As the suffix -gate illustrates, even parts of proper nouns can be a productive source of neologisms. A classic example from the twentieth century is the prefix Mc-, based on the name of the well-known fast-food company McDonalds and usually indicating that something is vulgar or of poor quality. Examples include nouns McJob, which refers to a low-paid job with poor working conditions and McMansion, which describes a large, opulent new house which does not fit in with its surroundings.

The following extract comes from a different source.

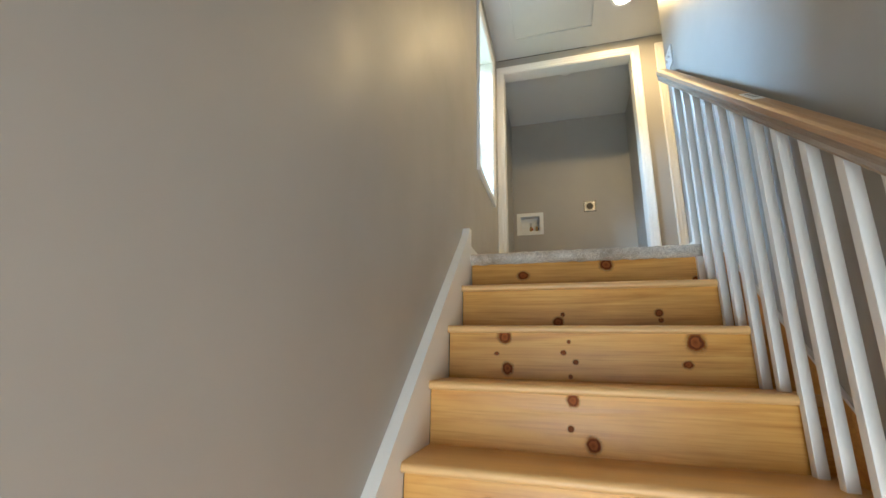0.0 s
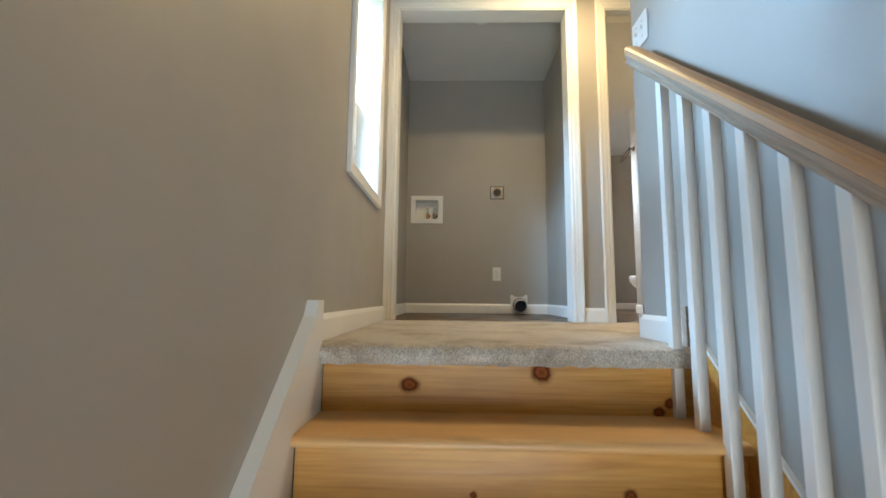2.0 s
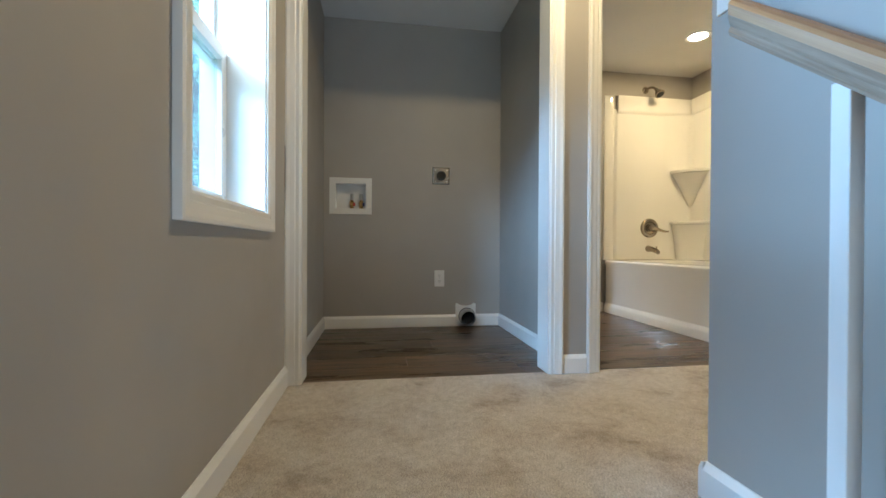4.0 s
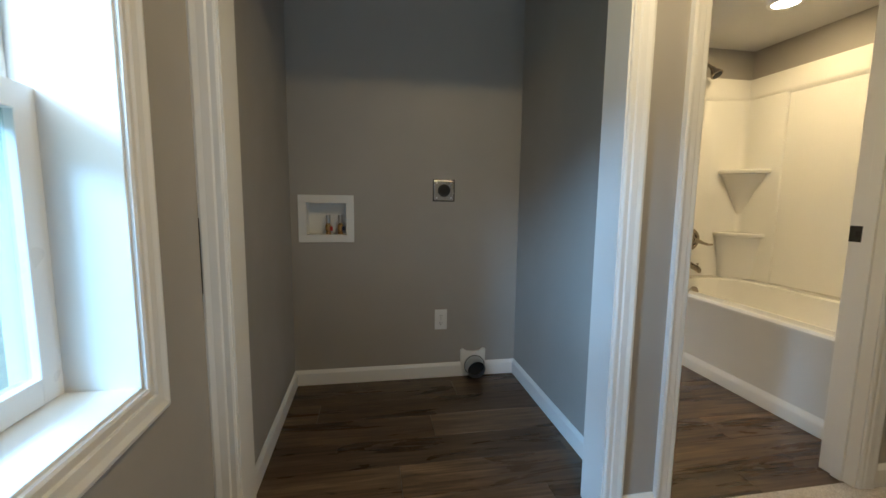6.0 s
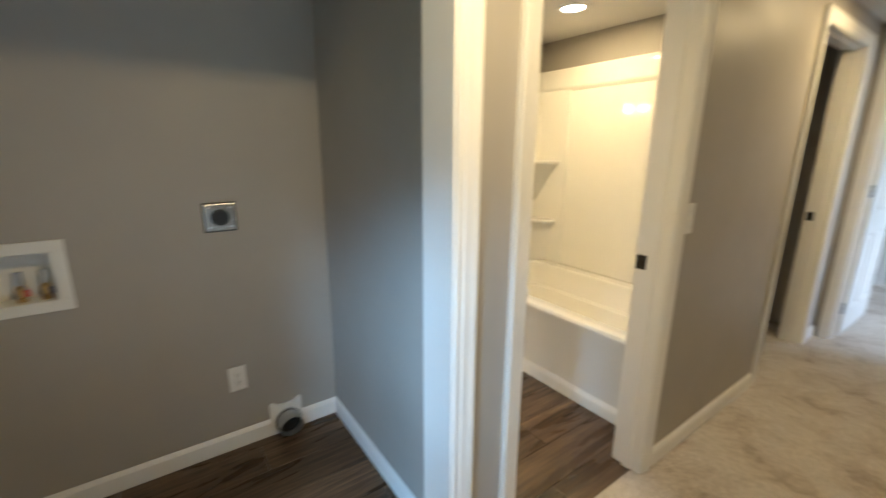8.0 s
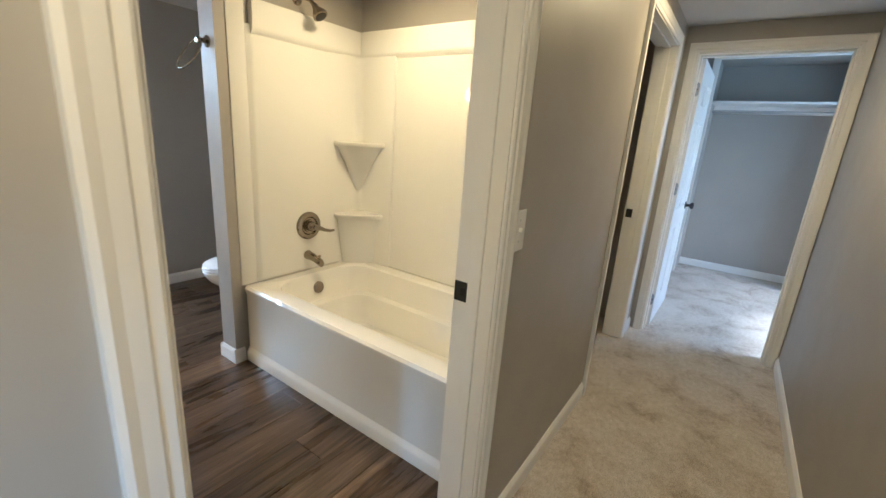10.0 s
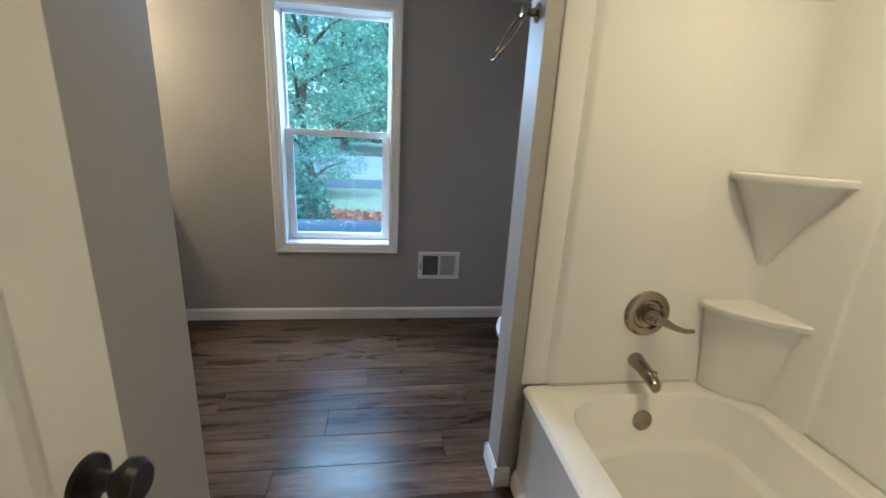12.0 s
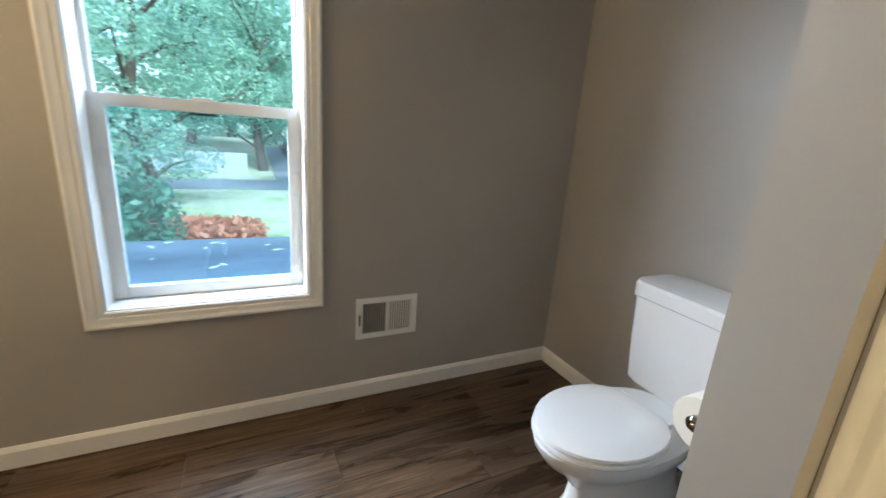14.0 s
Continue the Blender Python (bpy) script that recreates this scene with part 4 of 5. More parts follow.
part("top_band", bm, ACRYL, sur, "thick raised top band", True)
bm = bmesh.new()
loft(bm, [[(PX + d, y, z) for d, z in band] for y in (0.128, PY - 0.026)])
part("top_band", bm, ACRYL, sur, "thick raised top band", True)
# corner column: a cove with a soft edge at the seam
bm = bmesh.new()
cove = []
for i in range(9):
    a = radians(90 * i / 8)
    cove.append((PX - 0.012 - 0.05 * (1 - math.sin(a)), PY - 0.012 - 0.05 * (1 - math.cos(a))))
ring = [(2.90, PY + 0.001), (2.92, PY - 0.001), (2.96, PY - 0.004)] + cove + [(PX - 0.012, 1.330), (PX - 0.007, 1.322), (PX + 0.001, 1.318), (PX + 0.002, PY + 0.002)]
ring = [p for i, p in enumerate(ring) if i == 0 or p != ring[i - 1]]
loft(bm, [[(x, y, z) for x, y in ring] for z in (TZ + 0.002, 1.770)])
part("corner_column", bm, ACRYL, sur, "moulded corner column", True)


def corner_shelf(z, taper, foot):
    def outline(k, zz):
        cx, cy = PX - 0.014, PY - 0.014
        pts = [(cx, cy), (cx - 0.205 * k, cy)]
        if k > 0.02:
            for i in range(9):
                t = i / 8
                # a soft diagonal front
                u = (1 - t) * (1 - t) * -0.205 + 2 * t * (1 - t) * -0.150 + t * t * 0.0
                w = (1 - t) * (1 - t) * -0.045 + 2 * t * (1 - t) * -0.165 + t * t * -0.235
                pts.append((cx + u * k, cy + w * k))
        return [(x, y, zz) for x, y in pts]
    bm = bmesh.new()
    loft(bm, [outline(0.97, z - 0.030), outline(1.0, z - 0.022), outline(1.0, z - 0.006), outline(0.97, z)])
    s = part("shelf", bm, ACRYL, sur, "rounded corner shelf", True)
    bm = bmesh.new()
    loft(bm, [outline(foot, z - taper), outline((foot + 0.88) / 2, z - 0.03 - (taper - 0.03) * 0.45), outline(0.88, z - 0.031)])
    part("shelf_bracket", bm, ACRYL, s, "tapering moulded bracket", True)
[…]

Another productive affix based on a proper noun is the prefix franken-, used to describe something as genetically modified. Franken- derives from Frankenstein's monster, a grotesque fictional creature from a 19th century novel by Mary Shelley. Frankenstein's monster was assembled by a mad scientist using a variety of macabre materials. The idea of something being created in an unsavoury way is carried over into the word frankenfood, coined in the early nineties to refer to genetically modified food products. This spawned a range of derivatives referring to different types of food, such as frankenfruit and frankenfish.
Many coinages based on proper nouns are ephemeral, only lasting as long as media and public interest in the individuals they are based on. For example twenty years ago, this article would probably have talked about Thatcherite, rather than Blairite. Similarly, twenty years from now, Blairism and its derivatives are likely to have given way to a whole new set of terms based on whoever is the political focus at the time.
Among the coinages that really become established in the language are those based on individuals who have a timeless quality, such as the fictional character Frankenstein's monster. Providing the issue of genetically modified products remains significant, terms like frankenfood stand a good chance of survival, since Mary Shelley's novel will exist for future generations. Other coinages likely to persist are those that are still understood long after the individuals on which they are based have sunk into obscurity, those words that have become so strongly associated with a particular meaning that knowledge of the individuals themselves is no longer important for understanding. It remains to be seen whether the noun Delia and its related terms will have this kind of longevity!